Heather Grabbe, Bruegel senior fellow wondered if correct pricing alone can halt building on flood plains; Britain’s state-backed household cover spares developers the real cost. Another attendee cited Hong Kong, where million-euro flats carry “zero” nat-cat insurance because underwriters flee. Both extremes distort behaviour.

Nothing will change unless Europe conquers disaster myopia. — Bernhard Mayr, financial sector and market analyst at European Stability Mechanism

Mr Espejo Gil rejected talk of charity hazard at home. “We are not providing public grants or even using state budgets. We have a separate accounting, we have our own fund paid by all the policyholders.” The uninsured receive nothing, a spur to stay covered. Spain will not proselytise, he added, but will “honestly explain” its system to any country that asks.

Europe’s next move

An EU agenda is nonetheless forming. First, mandate disclosure so banks and buyers can see flood maps akin to Spain’s. Second, tie EU funds to local uptake and adaptation spending. Third, explore a continental reinsurance pool to avoid the Hong Kong scenario of no cover at any price.

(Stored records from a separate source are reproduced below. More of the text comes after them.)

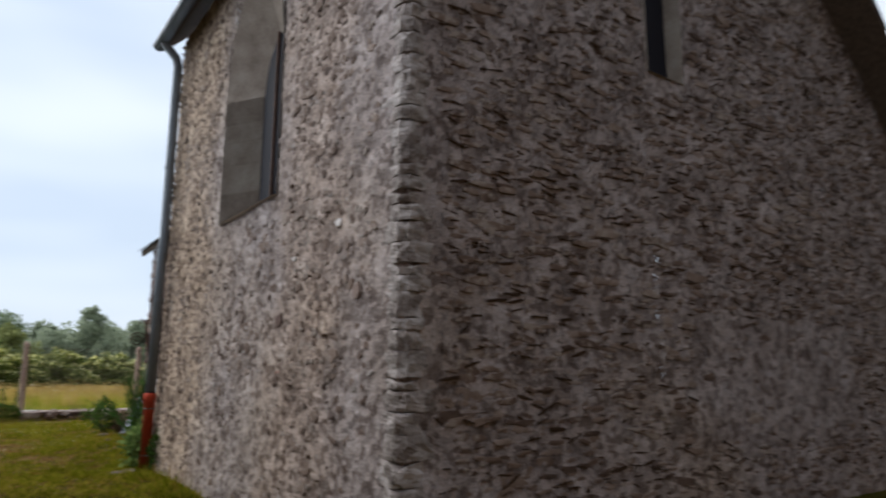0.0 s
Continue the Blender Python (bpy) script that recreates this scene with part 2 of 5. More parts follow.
M_DRESSED = material("dressed_stone", [(0.3, (0.20, 0.16, 0.128)), (0.5, (0.30, 0.25, 0.205)), (0.75, (0.42, 0.37, 0.31))], scale=5, fine=50, bump=0.6, detail=10, vary=0.2, coords="World")
M_COB = material("cob_earth", [(0.25, (0.10, 0.062, 0.038)), (0.45, (0.175, 0.112, 0.07)), (0.6, (0.225, 0.148, 0.096)), (0.8, (0.30, 0.212, 0.145))],
                 scale=2.2, fine=26, bump=0.9, bump_distance=0.02, coords="World", detail=9)
tint(M_COB, 1.3, (1.28, 1.22, 1.14), (0.80, 0.76, 0.73))
# shade inside pits and open joints, put into a dark brown colour
M_HOLE_SHADE = material("pit_and_joint_shade", [(0.3, (0.03, 0.019, 0.012)), (0.7, (0.07, 0.044, 0.028))], scale=9, fine=50, coords="World", rough=1.0, spec=0.0)
M_SLATE = material("slate", [(0.2, (0.05, 0.038, 0.04)), (0.5, (0.1, 0.08, 0.083)), (0.85, (0.20, 0.17, 0.165))], scale=3, fine=40, rough=0.75, bump=0.5, island=0.6, coords="World", spec=0.2)
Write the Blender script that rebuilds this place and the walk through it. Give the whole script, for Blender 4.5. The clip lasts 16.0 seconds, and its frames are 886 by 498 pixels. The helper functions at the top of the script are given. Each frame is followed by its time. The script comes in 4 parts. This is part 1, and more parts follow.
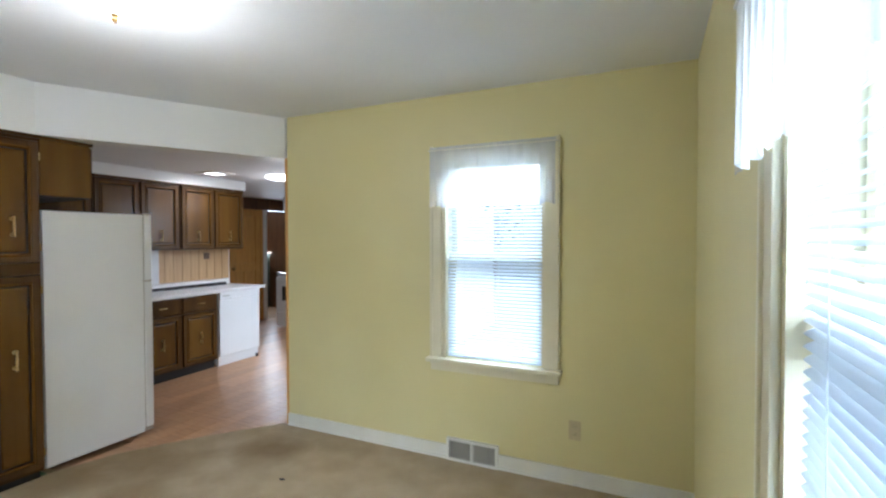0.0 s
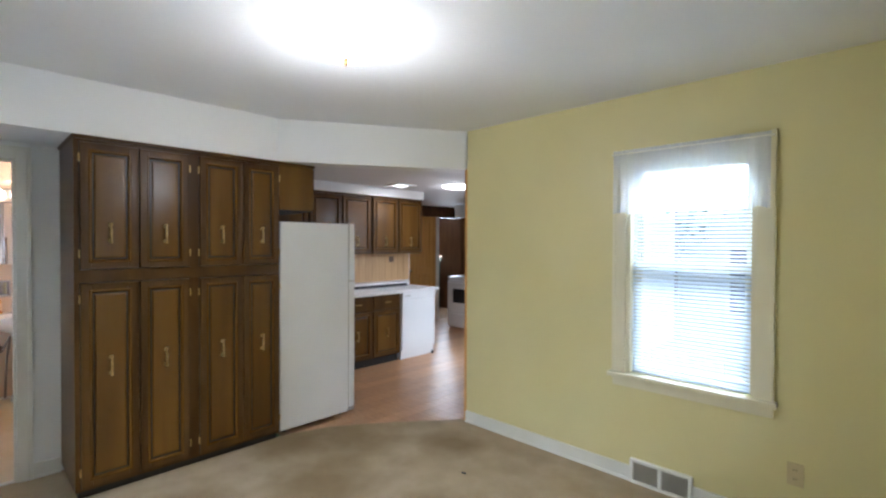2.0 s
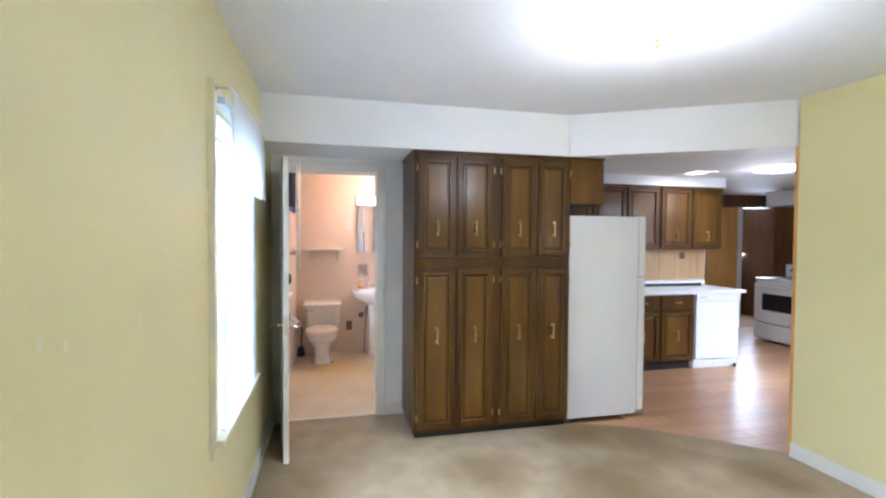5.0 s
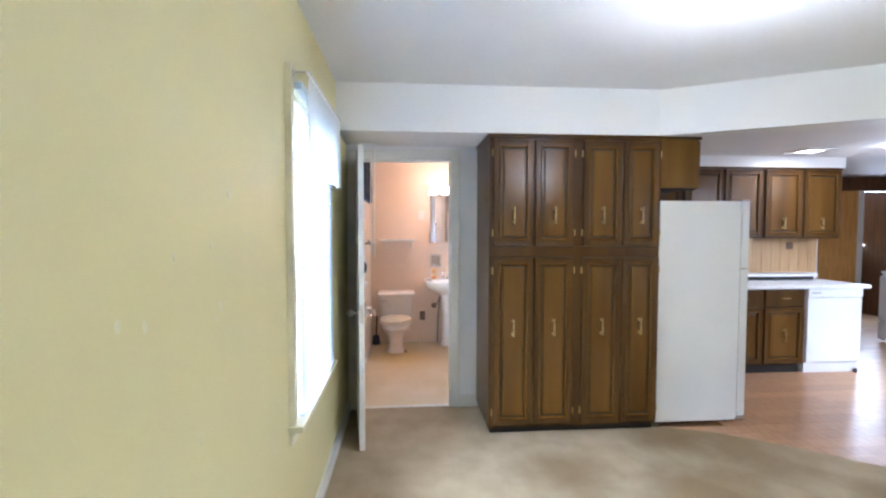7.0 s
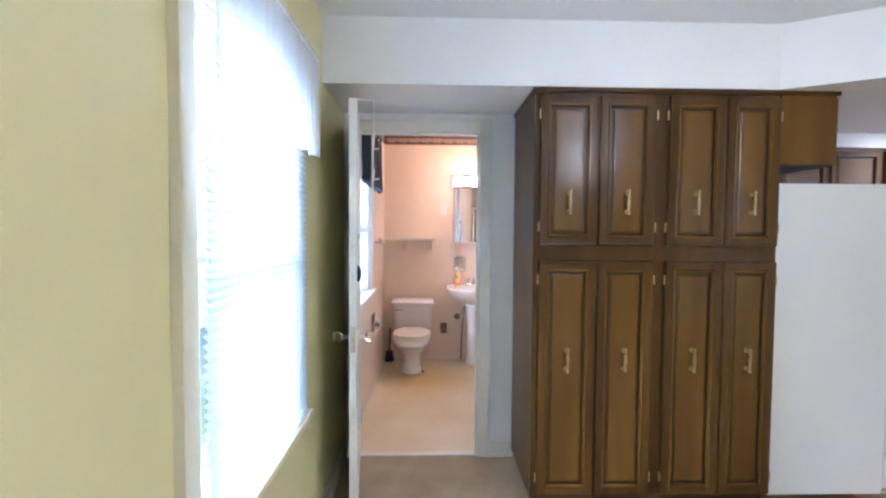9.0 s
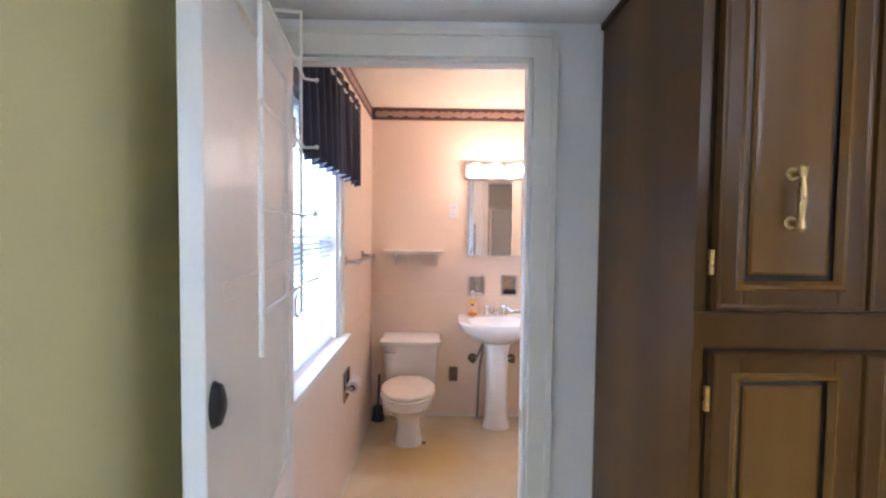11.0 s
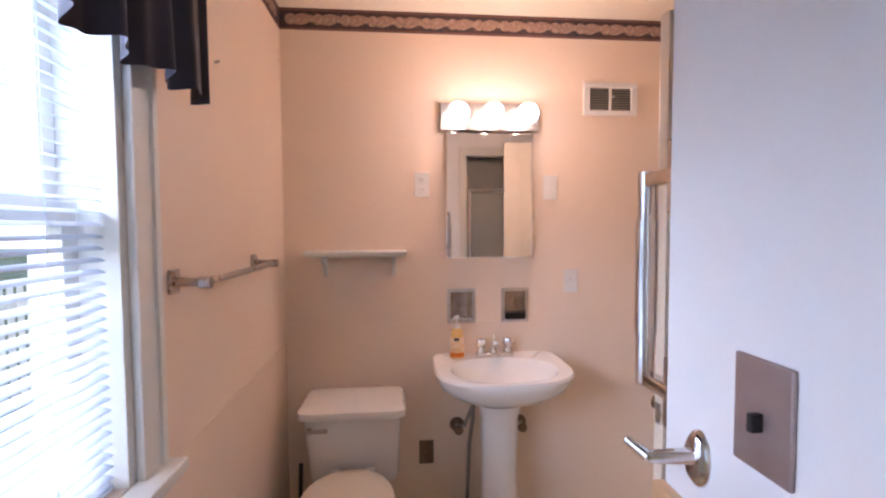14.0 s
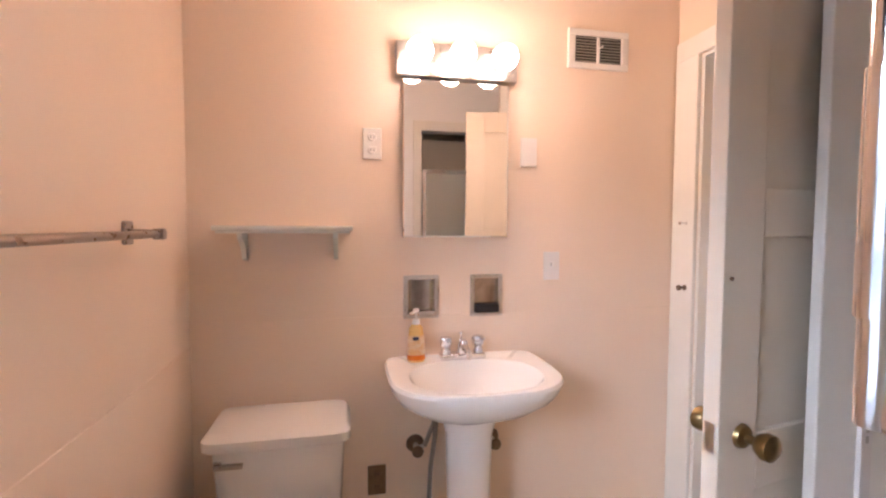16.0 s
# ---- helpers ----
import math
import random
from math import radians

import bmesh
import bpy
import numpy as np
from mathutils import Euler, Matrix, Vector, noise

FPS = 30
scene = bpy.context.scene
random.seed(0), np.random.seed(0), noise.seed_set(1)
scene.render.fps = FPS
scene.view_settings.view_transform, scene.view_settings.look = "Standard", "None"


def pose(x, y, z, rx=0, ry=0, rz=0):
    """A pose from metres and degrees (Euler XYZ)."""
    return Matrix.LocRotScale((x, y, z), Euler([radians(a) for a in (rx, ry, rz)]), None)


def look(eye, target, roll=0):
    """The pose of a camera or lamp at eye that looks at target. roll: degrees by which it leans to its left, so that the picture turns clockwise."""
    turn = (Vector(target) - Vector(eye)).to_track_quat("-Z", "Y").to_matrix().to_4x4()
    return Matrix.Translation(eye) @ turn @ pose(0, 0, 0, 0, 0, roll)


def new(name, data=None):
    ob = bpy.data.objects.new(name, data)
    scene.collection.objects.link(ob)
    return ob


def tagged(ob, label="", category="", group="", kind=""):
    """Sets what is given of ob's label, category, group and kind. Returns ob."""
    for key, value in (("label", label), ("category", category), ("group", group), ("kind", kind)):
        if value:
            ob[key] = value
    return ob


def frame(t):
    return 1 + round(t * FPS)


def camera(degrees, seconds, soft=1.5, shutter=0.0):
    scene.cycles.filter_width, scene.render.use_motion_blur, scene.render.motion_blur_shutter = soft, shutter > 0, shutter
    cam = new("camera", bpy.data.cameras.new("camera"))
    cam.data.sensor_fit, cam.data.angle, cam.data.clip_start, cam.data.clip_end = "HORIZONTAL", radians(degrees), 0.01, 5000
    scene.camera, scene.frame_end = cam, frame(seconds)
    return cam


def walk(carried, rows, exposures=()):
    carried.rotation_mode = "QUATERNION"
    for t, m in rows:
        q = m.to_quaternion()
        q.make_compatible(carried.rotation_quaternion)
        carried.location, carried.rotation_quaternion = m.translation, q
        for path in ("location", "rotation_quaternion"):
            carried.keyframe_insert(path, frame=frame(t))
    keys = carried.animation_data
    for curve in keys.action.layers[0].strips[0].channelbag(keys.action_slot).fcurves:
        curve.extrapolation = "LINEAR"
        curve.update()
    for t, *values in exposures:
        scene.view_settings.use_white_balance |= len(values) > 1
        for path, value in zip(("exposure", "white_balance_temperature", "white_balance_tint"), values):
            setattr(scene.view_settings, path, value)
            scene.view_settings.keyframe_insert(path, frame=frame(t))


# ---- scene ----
cam = camera(87.7, 16.0, soft=2.3)
PATH = [
    (0, (0.144, 0.317, 1.488), (-0.684, 2.138, 1.445), -0.1),
    (0.5, (0.137, 0.308, 1.493), (-0.81, 2.07, 1.465), -0.0),
    (1, (0.112, 0.277, 1.501), (-0.969, 1.959, 1.482), 0.0),
    (1.5, (0.091, 0.253, 1.503), (-1.147, 1.823, 1.488), 0.0),
    (2, (0.055, 0.214, 1.51), (-1.335, 1.652, 1.485), 0.2),
    (2.5, (0.064, 0.202, 1.489), (-1.481, 1.472, 1.467), 0.3),
    (3, (0.051, 0.187, 1.498), (-1.624, 1.279, 1.452), 0.4),
    (3.5, (0.04, 0.161, 1.497), (-1.737, 1.078, 1.446), 0.5),
    (4, (0.031, 0.105, 1.497), (-1.815, 0.873, 1.440), 0.7),
    (4.5, (0.017, 0.085, 1.497), (-1.883, 0.694, 1.439), 0.7),
    (5, (0.002, 0.076, 1.499), (-1.943, 0.538, 1.446), 0.4),
    (7.5, (-0.224, 0.057, 1.445), (-2.217, 0.198, 1.354), 0.2),
    (8, (-0.404, 0.017, 1.409), (-2.398, 0.143, 1.324), 0.4),
    (8.5, (-0.688, 0.101, 1.401), (-2.685, 0.178, 1.311), 0.3),
    (9, (-1.006, 0.133, 1.419), (-3.004, 0.184, 1.339), 0.4),
    (11.5, (-2.745, 0.146, 1.504), (-4.744, 0.156, 1.425), 0.7),
    (12, (-3.036, 0.148, 1.495), (-5.035, 0.15, 1.432), 0.8),
    (12.5, (-3.274, 0.167, 1.505), (-5.272, 0.169, 1.437), 0.5),
    (13, (-3.487, 0.149, 1.487), (-5.485, 0.203, 1.415), 0.3),
    (13.5, (-3.678, 0.152, 1.466), (-5.673, 0.276, 1.386), -0.2),
    (14, (-3.858, 0.158, 1.441), (-5.847, 0.341, 1.346), -0.3),
    (14.5, (-4.021, 0.192, 1.42), (-6.003, 0.437, 1.316), -0.6),
    (15, (-4.151, 0.18, 1.391), (-6.124, 0.494, 1.286), -0.3),
    (15.5, (-4.239, 0.168, 1.363), (-6.201, 0.544, 1.259), -0.0),
    (16, (-4.293, 0.164, 1.336), (-6.247, 0.574, 1.235), 0.2),
]
EXPOSURES = [(0, -0.04, 5750, 11), (1.0, -0.14, 5800, 12), (2.5, 0.04, 5800, 13), (3.5, 0.34, 5650, 13), (5, 0.60, 5470, 15), (7.5, 0.61, 5370, 16), (9, 0.60, 5280, 17), (11.5, 0.42, 5350, 18),
             (12.5, 0.26, 5350, 19), (13, 0.06, 5350, 20), (14, -0.18, 5700, 23), (15, -0.04, 5980, 25), (16, 0.18, 5950, 20)]
walk(cam, [(t, look(eye, target, roll)) for t, eye, target, roll in PATH], EXPOSURES)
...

Mr Mayr closed the debate. Prevention yields the highest return, he reminded policymakers, but only if they act before—not after—the next storm surge. Insurers can guide, banks can nudge and Brussels can knit national schemes together. Yet nothing will change unless Europe conquers disaster myopia, he said. The Mediterranean’s warming waters may provide the necessary jolt.

If the Union wants cheap capital, resilient banks and voters spared ruin, it must treat insurance as critical infrastructure. Mandating data, rewarding prevention and pooling risk across borders would cost less than the next Mediterranean deluge. The decision is no longer a technical issue. It is a test of political foresight.